1. Rather than using sugar to sweeten drinks, consider using artificial sweetener. If you prefer not to use ‘fake sugar’ you can try adding honey to drinks.

2. Many cakes and baked goods use more sugar than they need to because they rely on the creaming of sugar with fat to create air bubbles that make the food rise when cooked. Experiment with removing up to half the sugar, but adding a teaspoon of baking powder with the flour to make those air bubbles happen. You may be surprised at how sweet the dish still tastes.

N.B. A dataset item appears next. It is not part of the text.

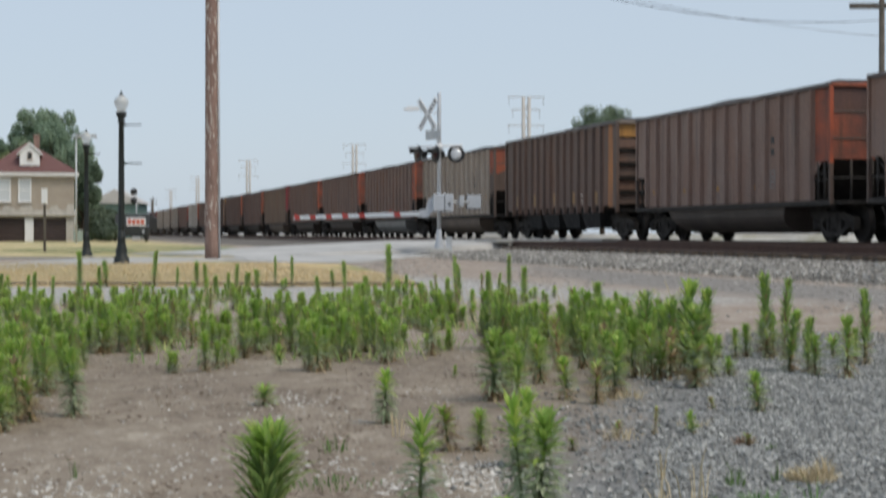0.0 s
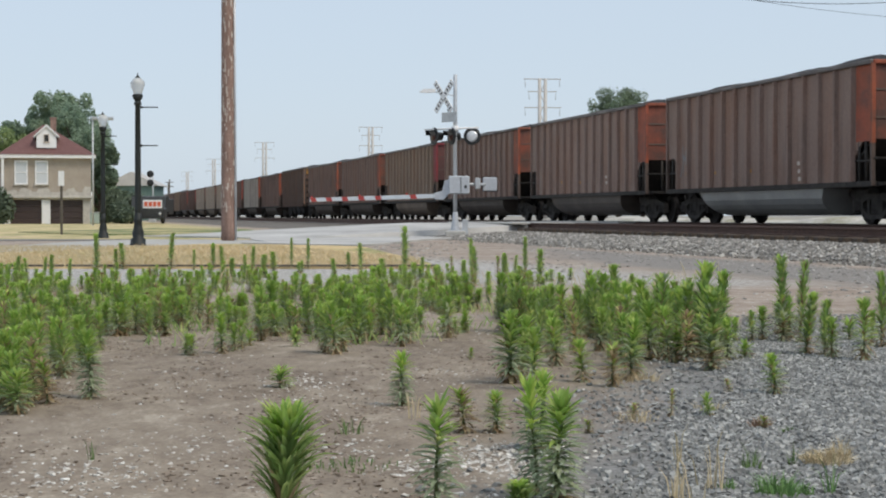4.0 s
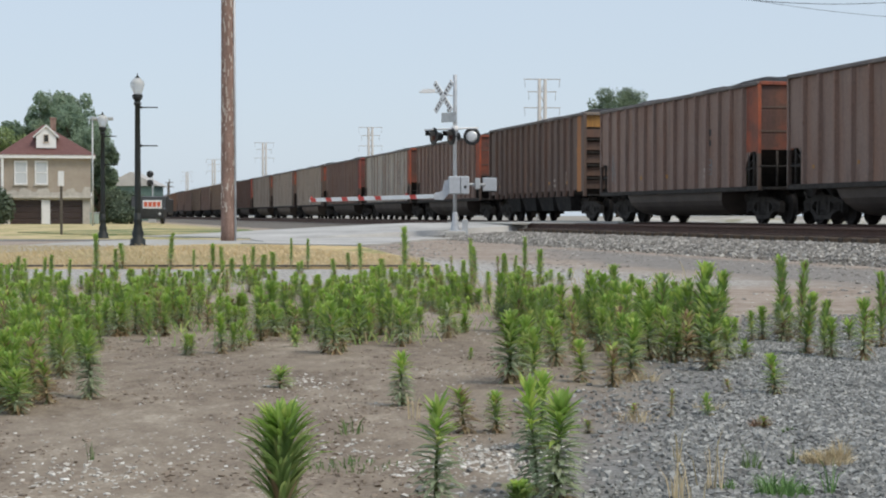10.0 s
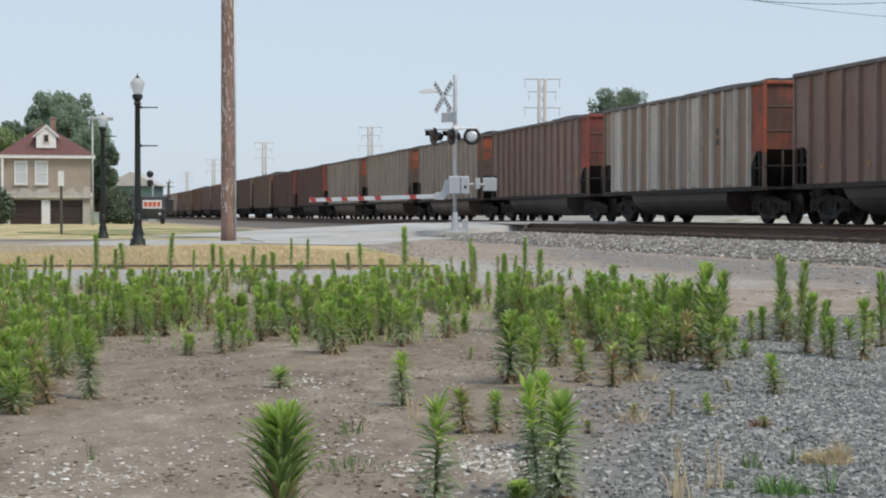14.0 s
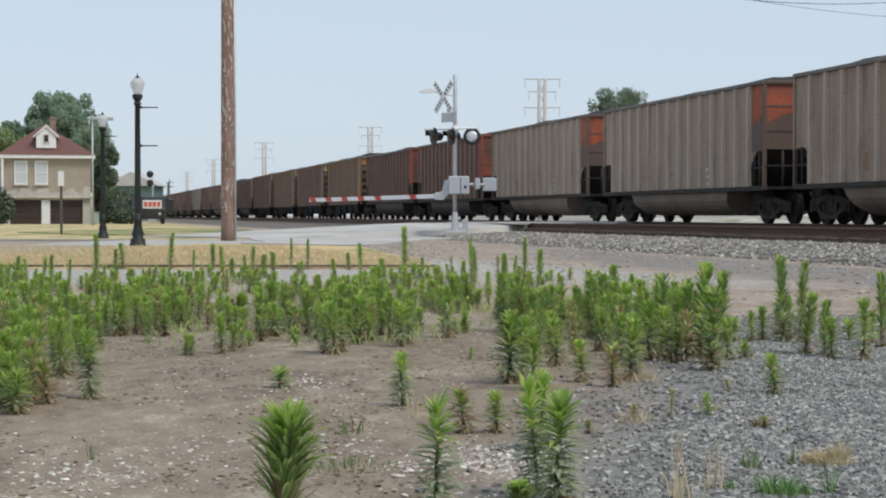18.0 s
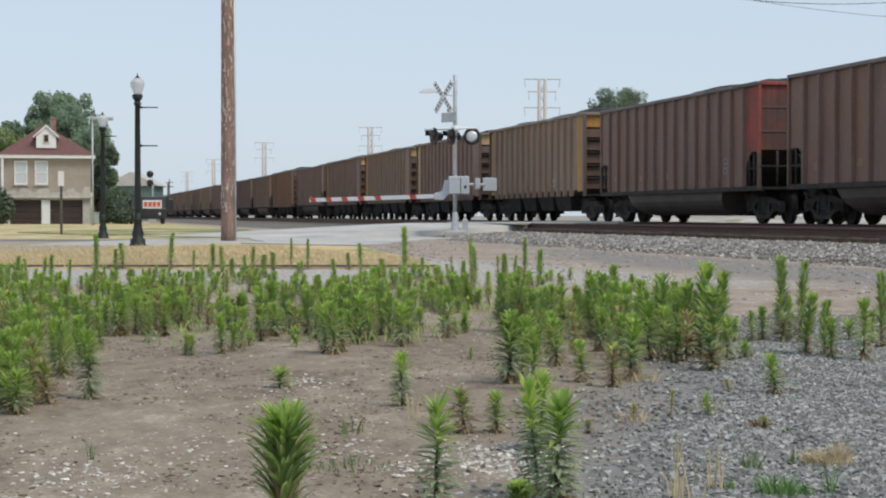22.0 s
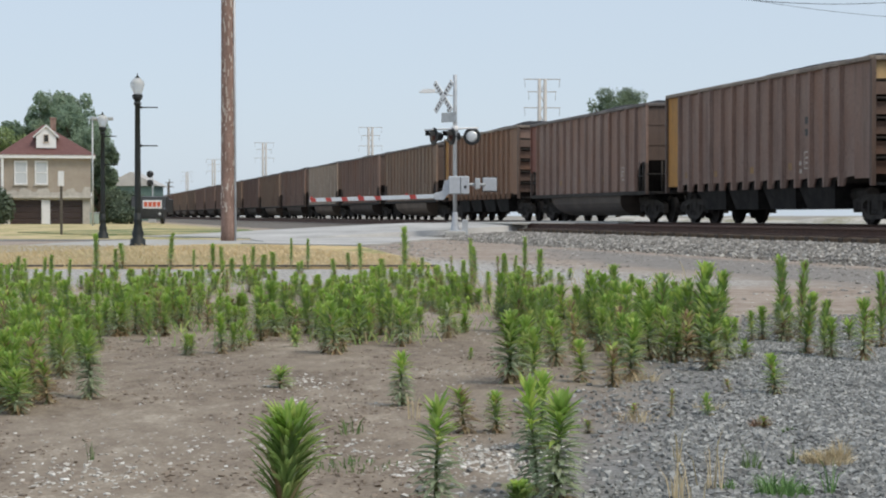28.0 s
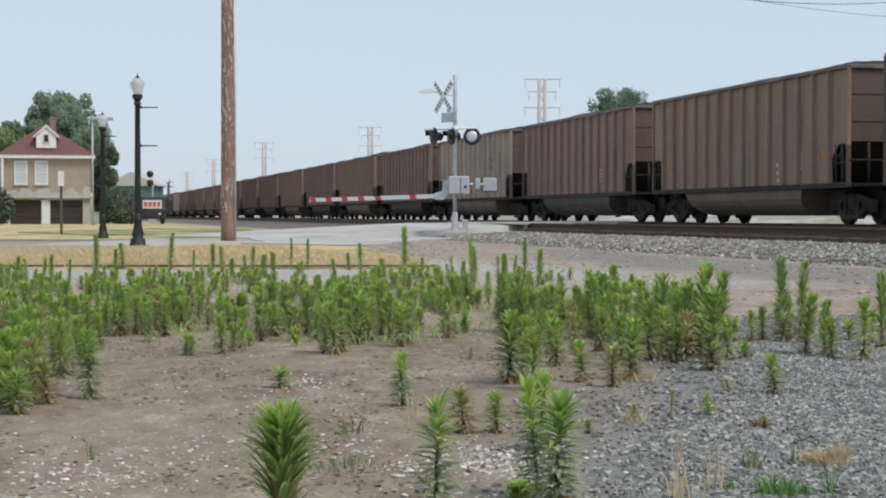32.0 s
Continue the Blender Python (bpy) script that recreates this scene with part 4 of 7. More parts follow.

3. Honey can be substituted for sugar in many recipes, and because it has more fructose, which is sweeter than sugar, you need less of it. Also 2% of honey is minerals, vitamins, pollen and protein, none of which appear in sugar.

Fat substitutes

  1. Sunflower oil is better for you than vegetable oils because it has more unsaturated fats
  2. Try reducing the butter or margarine you add to mashed potatoes by adding a teaspoon of olive oil and a tablespoon of natural yoghurt instead.
  3. Many recipes can have their butter content reduced by a quarter if you add another form of moisture such as apple puree for sweet recipes, or natural yoghurt for savoury ones
  4. Dip bread in a mix of herbed vinegar and olive oil rather than spreading it with butter

Salt Substitutes

Seasoning salts like garlic salt, celery salt or onion salt or mixed peppercorns blended with sea salt can all be used instead of pure table salt to add more flavour. Because a proportion of each ‘pinch’ is not actually salt, you naturally reduce your salt consumption.

Herbs and Spices

For many dishes you can try using herbal seasonings, such as garlic powder, five spice powder, herbes de Provence or celery seeds in place of salt, or even better, try offering finely chopped fresh herbs, celery leaves or spring onions in place of salt.